Depuis les attaques terroristes du 11 septembre, les nouveaux programmes de sécurité nationale se sont multipliés au Canada, et plusieurs de ces programmes comprennent la collecte, l'analyse et le stockage de renseignements personnels. Nous sommes tout à fait conscients que le but sous-jacent de nombreux programmes de sécurité est de protéger les Canadiennes et les Canadiens. Nous continuerons cependant de saisir toutes les occasions de faire valoir au Parlement et aux Canadiennes et Canadiens qu'il est essentiel que des mesures de protection de la vie privée soient intégrées à toute initiative, et ce, d'entrée de jeu.
Merci beaucoup, monsieur le président et mesdames et messieurs les membres du comité. Ma collègue et moi-même sommes prêtes à répondre à vos questions.
Je ne pense pas que je vais suspendre la séance. Je voudrais passer tout de suite à notre autre point à l'ordre du jour, à savoir l'étude de la réponse du gouvernement au dixième rapport portant sur les propositions éclair de réforme.
Nous avons reçu une lettre du ministre dont on a distribué copie. Nous en avons d'autres exemplaires et je crois qu'on est en train de les remettre aux députés, à titre d'information.
Les députés se rappelleront que ce projet concernant la protection de la vie privée remonte en fait à la législature précédente; après les dernières élections, le comité a adopté une motion pour saisir de cette question la législature actuelle. Depuis, nous avons entendu le ministre pendant une heure — c'est tout — et nous avons maintenant cette lettre.

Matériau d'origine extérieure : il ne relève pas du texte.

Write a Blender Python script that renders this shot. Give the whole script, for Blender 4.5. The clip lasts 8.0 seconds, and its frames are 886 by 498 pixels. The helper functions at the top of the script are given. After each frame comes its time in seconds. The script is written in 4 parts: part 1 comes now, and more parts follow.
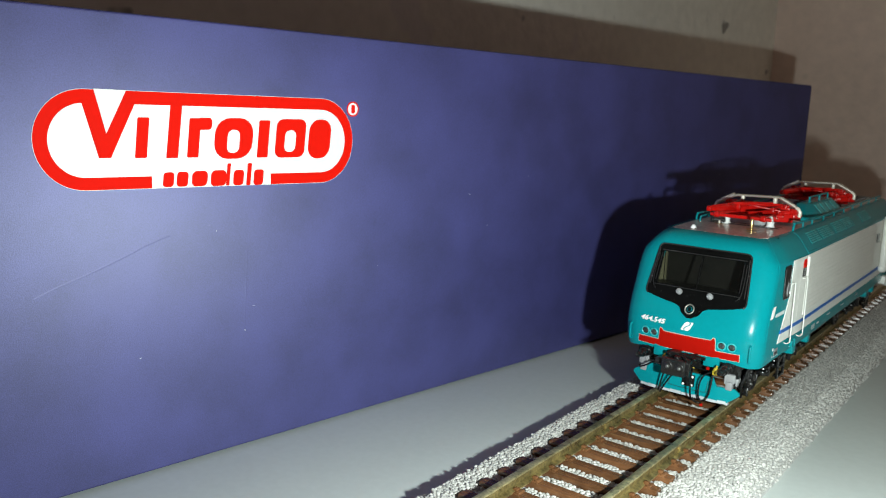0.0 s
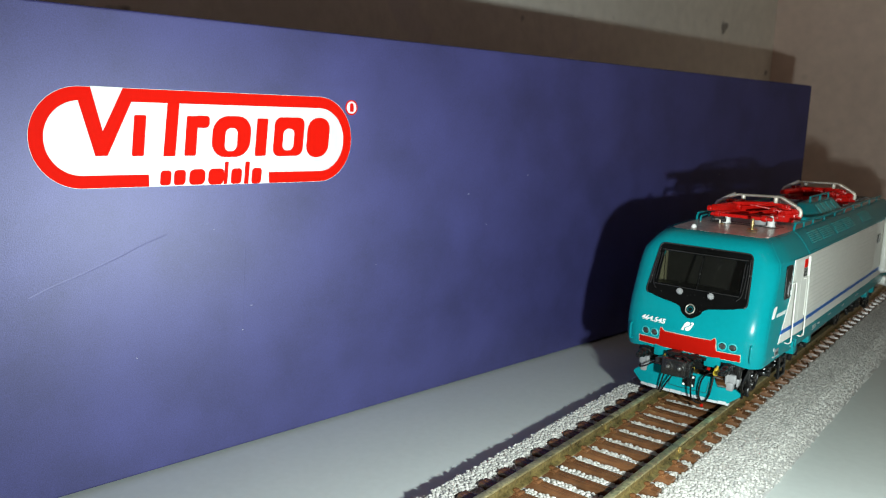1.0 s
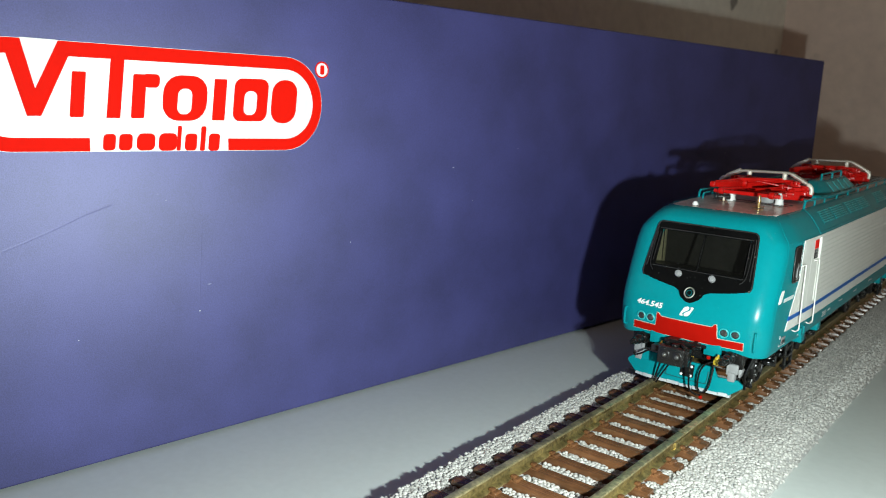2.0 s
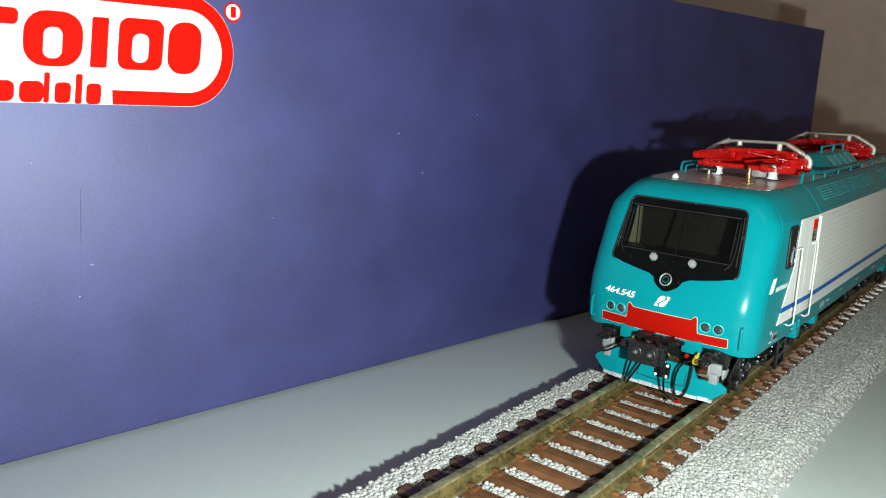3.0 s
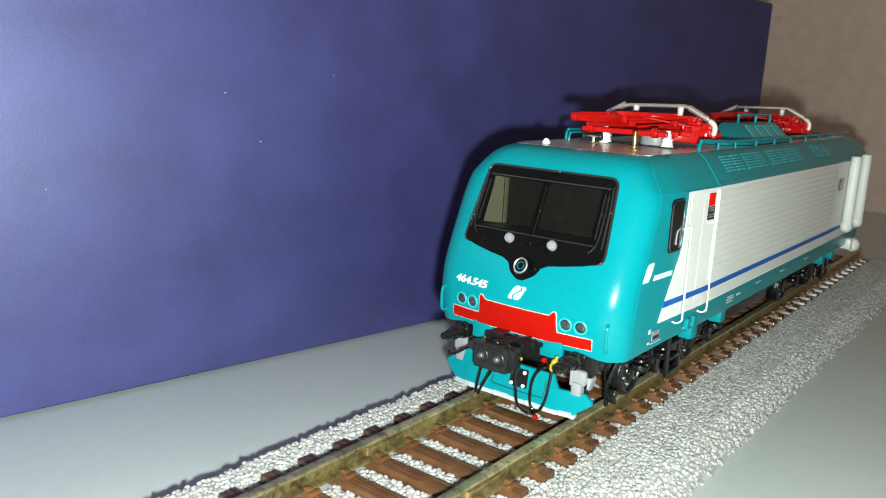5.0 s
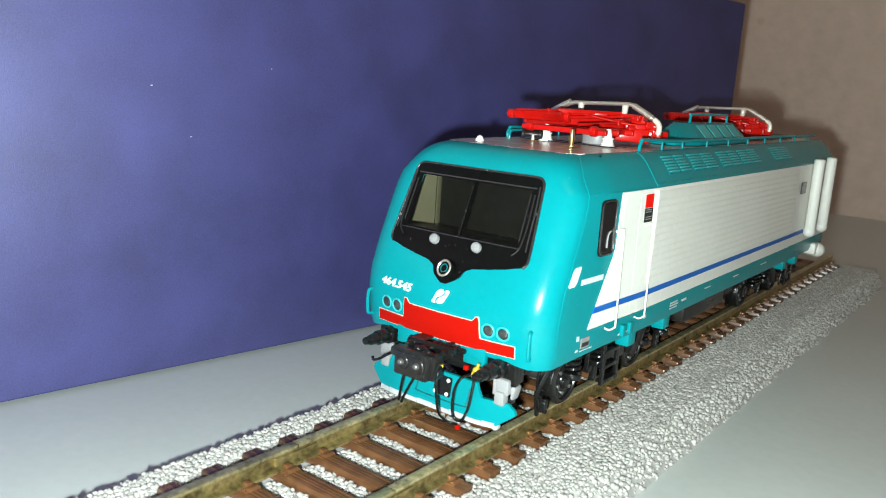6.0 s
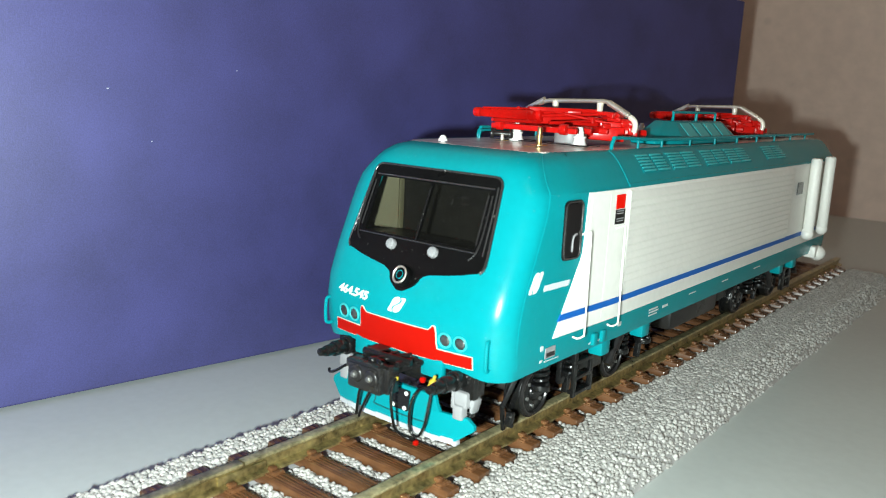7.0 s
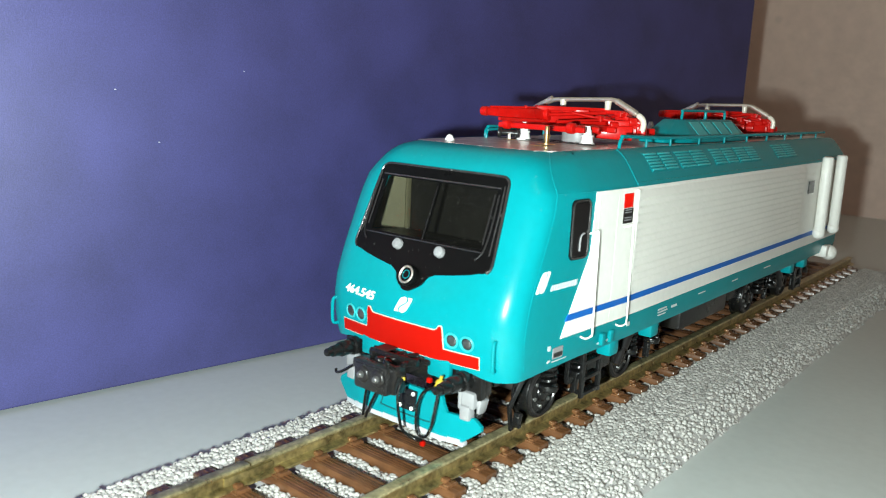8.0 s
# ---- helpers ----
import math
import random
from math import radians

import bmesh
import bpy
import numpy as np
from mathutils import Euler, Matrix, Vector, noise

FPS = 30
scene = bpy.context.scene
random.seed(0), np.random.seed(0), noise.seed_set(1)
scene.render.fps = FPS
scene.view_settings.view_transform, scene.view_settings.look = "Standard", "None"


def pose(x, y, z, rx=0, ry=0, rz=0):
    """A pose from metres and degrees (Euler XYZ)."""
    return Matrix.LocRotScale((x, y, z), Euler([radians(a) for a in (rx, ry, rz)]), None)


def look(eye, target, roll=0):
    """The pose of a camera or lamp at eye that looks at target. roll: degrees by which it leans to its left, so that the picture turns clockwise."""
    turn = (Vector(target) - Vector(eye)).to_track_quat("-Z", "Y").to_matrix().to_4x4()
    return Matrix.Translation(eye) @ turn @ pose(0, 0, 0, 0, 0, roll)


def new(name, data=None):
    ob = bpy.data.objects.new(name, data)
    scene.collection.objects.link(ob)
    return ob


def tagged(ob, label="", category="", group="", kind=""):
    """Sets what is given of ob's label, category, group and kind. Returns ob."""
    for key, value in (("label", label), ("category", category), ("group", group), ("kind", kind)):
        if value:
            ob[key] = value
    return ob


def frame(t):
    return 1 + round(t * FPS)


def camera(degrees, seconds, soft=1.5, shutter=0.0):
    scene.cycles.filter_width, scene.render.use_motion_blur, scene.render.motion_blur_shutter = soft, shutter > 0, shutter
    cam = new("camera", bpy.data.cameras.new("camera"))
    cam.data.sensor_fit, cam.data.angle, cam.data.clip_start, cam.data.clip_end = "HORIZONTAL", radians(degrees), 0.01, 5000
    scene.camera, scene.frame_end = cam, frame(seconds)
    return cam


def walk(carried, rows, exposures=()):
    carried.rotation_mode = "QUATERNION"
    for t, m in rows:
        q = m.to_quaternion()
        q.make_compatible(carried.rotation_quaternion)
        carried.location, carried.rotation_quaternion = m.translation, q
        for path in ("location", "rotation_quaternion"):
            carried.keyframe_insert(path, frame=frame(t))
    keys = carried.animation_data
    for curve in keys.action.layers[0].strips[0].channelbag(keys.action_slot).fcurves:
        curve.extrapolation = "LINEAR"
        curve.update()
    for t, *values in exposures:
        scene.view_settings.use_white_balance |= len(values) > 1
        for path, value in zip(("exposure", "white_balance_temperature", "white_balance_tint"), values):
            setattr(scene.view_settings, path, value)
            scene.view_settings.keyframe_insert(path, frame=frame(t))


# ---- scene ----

Notre rapport et nos travaux étaient fouillés et solides, à mon avis. Et comme il est ressorti du dialogue avec la Commissaire à la protection de la vie privée, il est clairement établi que nous n'étions pas entièrement d'accord avec la totalité des soi-disant propositions éclair de réforme. Nous avons souscrit à cinq, peut-être six d'entre elles. Je pense qu'il est juste de qualifier les autres de peut-être prématurées ou de dire que nous devons y travailler davantage. Nous aurons donc l'occasion de nous pencher là-dessus, au besoin, dans le cadre de la poursuite de nos travaux.
Je pense que nous devrons aborder la question à une réunion du comité directeur, qui aura probablement lieu la semaine prochaine, pour décider s'il faut approfondir la question. J'invite donc les membres du comité à se rafraîchir la mémoire à ce sujet.
Il est vrai que nous devons aller voter dans une demi-heure. Normalement, quand il y a un vote, le comité ne devrait pas se réunir sans le consentement unanime du comité. Les députés pourraient-ils me dire s'ils voudraient poursuivre pendant quelques minutes, ou bien devrions-nous lever la séance?